Beyond 2-Edge-Connectivity: Algorithms and Impossibility for Content-Oblivious Leader Election
Yi-Jun Chang, Lyuting Chen, Haoran Zhou
TL;DR
This work characterizes the feasibility of terminating leader election in the content-oblivious model on trees with topology knowledge, showing that termination is possible if and only if the tree is not symmetric about any edge. It provides two main algorithms: a diameter-aware approach for even-diameter trees achieving O(nr) pulses and a topology-aware approach for general asymmetric trees achieving O(n^2) pulses, while proving impossibility for edge-symmetric graphs even with topology knowledge. The results establish that topology knowledge is essential in non-2-edge-connected graphs and offer a stabilizing, uniform leader election method that does not rely on prior network-size knowledge. Overall, the paper advances understanding of content-oblivious computation beyond 2-edge-connectivity and lays out open questions about extending these techniques to broader graph classes and improving efficiency.
Abstract
The content-oblivious model, introduced by Censor-Hillel, Cohen, Gelles, and Sel (PODC 2022; Distributed Computing 2023), captures an extremely weak form of communication where nodes can only send asynchronous, content-less pulses. Censor-Hillel, Cohen, Gelles, and Sel showed that no non-constant function $f(x,y)$ can be computed correctly by two parties using content-oblivious communication over a single edge, where one party holds $x$ and the other holds $y$. This seemingly ruled out many natural graph problems on non-2-edge-connected graphs. In this work, we show that, with the knowledge of network topology $G$, leader election is possible in a wide range of graphs. Impossibility: Graphs symmetric about an edge admit no randomized terminating leader election algorithm, even when nodes have unique identifiers and full knowledge of $G$. Leader election algorithms: Trees that are not symmetric about any edge admit a quiescently terminating leader election algorithm with topology knowledge, even in anonymous networks, using $O(n^2)$ messages, where $n$ is the number of nodes.

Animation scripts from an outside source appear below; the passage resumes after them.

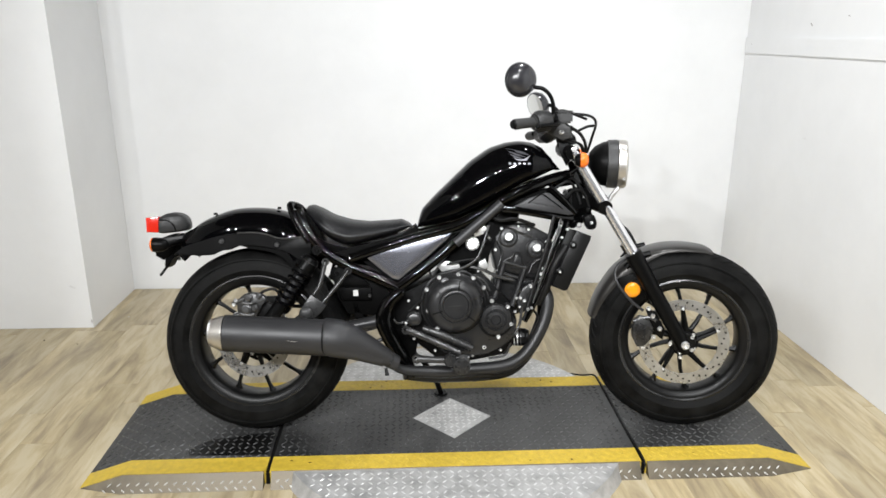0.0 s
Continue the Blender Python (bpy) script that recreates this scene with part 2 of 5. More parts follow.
def prism(bm, outline, y0, y1, bevel=0.0, segments=2):
    """A plate with an outline in x and z, between two values of y."""
    a = [bm.verts.new((x, y0, z)) for x, z in outline]
    b = [bm.verts.new((x, y1, z)) for x, z in outline]
    f, g = bm.faces.new(a), bm.faces.new(b[::-1])
    n = len(a)
    for i in range(n):
        j = (i + 1) % n
        bm.faces.new((a[j], a[i], b[i], b[j]))
    if bevel:
        edges = list(f.edges) + list(g.edges)
        bmesh.ops.bevel(bm, geom=edges, offset=bevel, segments=segments, affect="EDGES", profile=0.5, clamp_overlap=True)
    return bm


def round_outline(outline, steps=4):
    return [(q.x, q.y) for q in smooth_path([(x, z, 0) for x, z in [*outline, outline[0]]], steps)[:-1]]


def box(bm, x0, x1, y0, y1, z0, z1, bevel=0.0):
    m = Matrix.Translation(((x0 + x1) / 2, (y0 + y1) / 2, (z0 + z1) / 2)) @ Matrix.Diagonal((x1 - x0, y1 - y0, z1 - z0, 1))
    made = bmesh.ops.create_cube(bm, size=1, matrix=m)
    if bevel:
        edges = {e for v in made["verts"] for e in v.link_edges}
        bmesh.ops.bevel(bm, geom=list(edges), offset=bevel, segments=2, affect="EDGES", clamp_overlap=True)
    return bm


def B():
    return bmesh.new()


def bolt(parent, at, r=0.007, axis=(0, -1, 0), mat=None, name="bolt", h=0.006):
    bm = B()
    lathe(bm, [(r, 0), (r, h * 0.6), (r * 0.8, h), (r * 0.45, h), (r * 0.4, h * 0.5)], at, axis, 12)
    return part(name, bm, mat or ZINC, parent)


# ---- the room ----
XL, XP, XR, YB, YP, YF = -2.245, -1.668, 1.679, 1.405, 0.862, -1.9
XD, YD = 3.6, -6.5


def structure(name, bm, mat, label, category):
    ob = new(name, finish(name, bm, mat))
    return tagged(ob, label, category, kind="structure")


structure("wall_back", box(B(), XP - 0.6, XR + 0.15, YB, YB + 0.12, 0, CEILING), WALL, "plain white painted wall behind the motorcycle", "wall")
structure("wall_boxing", box(B(), XL - 0.12, XP, YP, YB - 0.002, 0, CEILING), WALL, "white painted boxed-out wall corner", "wall")
structure("wall_left", box(B(), XL - 0.12, XL, YF, YP - 0.002, 0, CEILING), WALL, "white painted side wall", "wall")
structure("wall_right", box(B(), XR, XR + 0.12, YF, YB - 0.002, 0, CEILING), WALL, "white painted side wall with a ledge", "wall")
structure("trim", box(B(), XR - 0.008, XR + 0.004, YF + 0.01, YB - 0.003, 1.285, 1.370, 0.004), WALL, "white painted ledge rail along the wall", "ledge")
# hall behind the viewer: unseen, added to close the room and reflect dark
structure("wall_hall_left", box(B(), -XD - 0.12, -XD, YD, YF - 0.002, 0, CEILING), DARKWALL, "unseen hall wall, coloured dark for dim reflections", "wall")
structure("wall_hall_right", box(B(), XD, XD + 0.12, YD, YF - 0.002, 0, CEILING), DARKWALL, "unseen hall wall, coloured dark for dim reflections", "wall")
structure("wall_hall_front", box(B(), -XD - 0.12, XD + 0.12, YD - 0.12, YD - 0.002, 0, CEILING), DARKWALL, "unseen hall wall, coloured dark for dim reflections", "wall")
structure("wall_return_left", box(B(), -XD, XL - 0.122, YF, YF + 0.1, 0, CEILING), DARKWALL, "unseen hall wall, coloured dark for dim reflections", "wall")
structure("wall_return_right", box(B(), XR + 0.122, XD, YF, YF + 0.1, 0, CEILING), DARKWALL, "unseen hall wall, coloured dark for dim reflections", "wall")
structure("ceiling", box(B(), -XD - 0.12, XD + 0.12, YD - 0.12, YB + 0.12, CEILING + 0.002, CEILING + 0.1), CEIL, "unseen ceiling with lamps, coloured dark for dim reflections", "ceiling")
floor = structure("floor", box(B(), -XD - 0.12, XD + 0.12, YD - 0.12, YB + 0.1, -0.06, -0.004), BASE, "pale oak plank floor with grey-brown streaks", "floor")

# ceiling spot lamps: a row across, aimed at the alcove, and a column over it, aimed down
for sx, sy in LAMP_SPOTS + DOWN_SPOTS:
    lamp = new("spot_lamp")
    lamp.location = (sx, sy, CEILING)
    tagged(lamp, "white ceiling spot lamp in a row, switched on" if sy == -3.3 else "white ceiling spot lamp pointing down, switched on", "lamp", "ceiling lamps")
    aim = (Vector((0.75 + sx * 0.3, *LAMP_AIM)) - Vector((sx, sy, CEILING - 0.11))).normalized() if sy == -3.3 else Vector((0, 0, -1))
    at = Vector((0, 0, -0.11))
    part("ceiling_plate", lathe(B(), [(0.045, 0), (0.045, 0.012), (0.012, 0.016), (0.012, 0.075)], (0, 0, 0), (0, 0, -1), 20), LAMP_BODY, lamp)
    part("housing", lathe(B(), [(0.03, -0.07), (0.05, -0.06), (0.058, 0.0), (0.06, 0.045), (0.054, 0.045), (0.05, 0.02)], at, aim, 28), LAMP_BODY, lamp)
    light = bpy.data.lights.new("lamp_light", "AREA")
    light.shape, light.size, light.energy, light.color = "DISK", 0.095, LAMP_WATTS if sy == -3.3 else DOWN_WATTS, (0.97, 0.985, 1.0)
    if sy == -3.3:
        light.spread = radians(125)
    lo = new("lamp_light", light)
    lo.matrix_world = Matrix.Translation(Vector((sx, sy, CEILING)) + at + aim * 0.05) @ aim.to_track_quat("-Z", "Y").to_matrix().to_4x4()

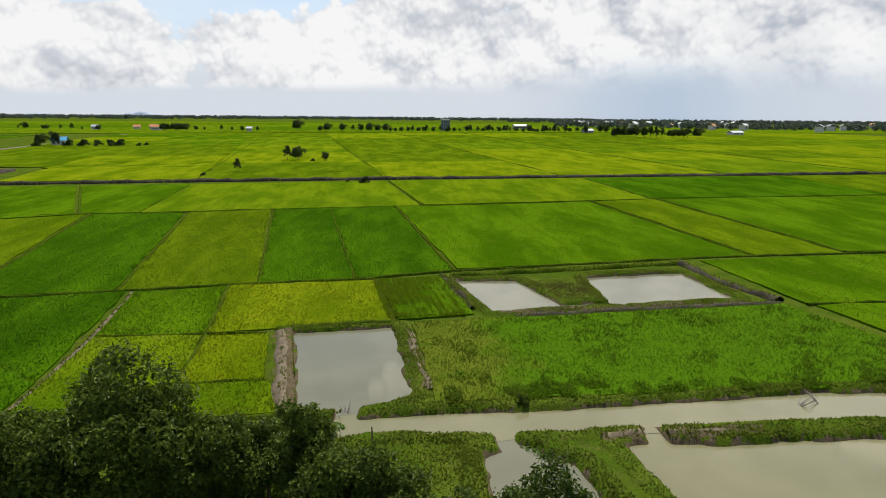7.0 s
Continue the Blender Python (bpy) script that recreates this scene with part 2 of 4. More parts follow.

Moreover, even-diameter trees admit a terminating leader election given only the knowledge of the network diameter $D = 2r$, with message complexity $O(nr)$. Necessity of topology knowledge: In the family of graphs $\mathcal{G} = \{P_3, P_5\}$, both the 3-path $P_3$ and the 5-path $P_5$ admit a quiescently terminating leader election if nodes know the topology exactly. However, if nodes only know that the underlying topology belongs to $\mathcal{G}$, then terminating leader election is impossible.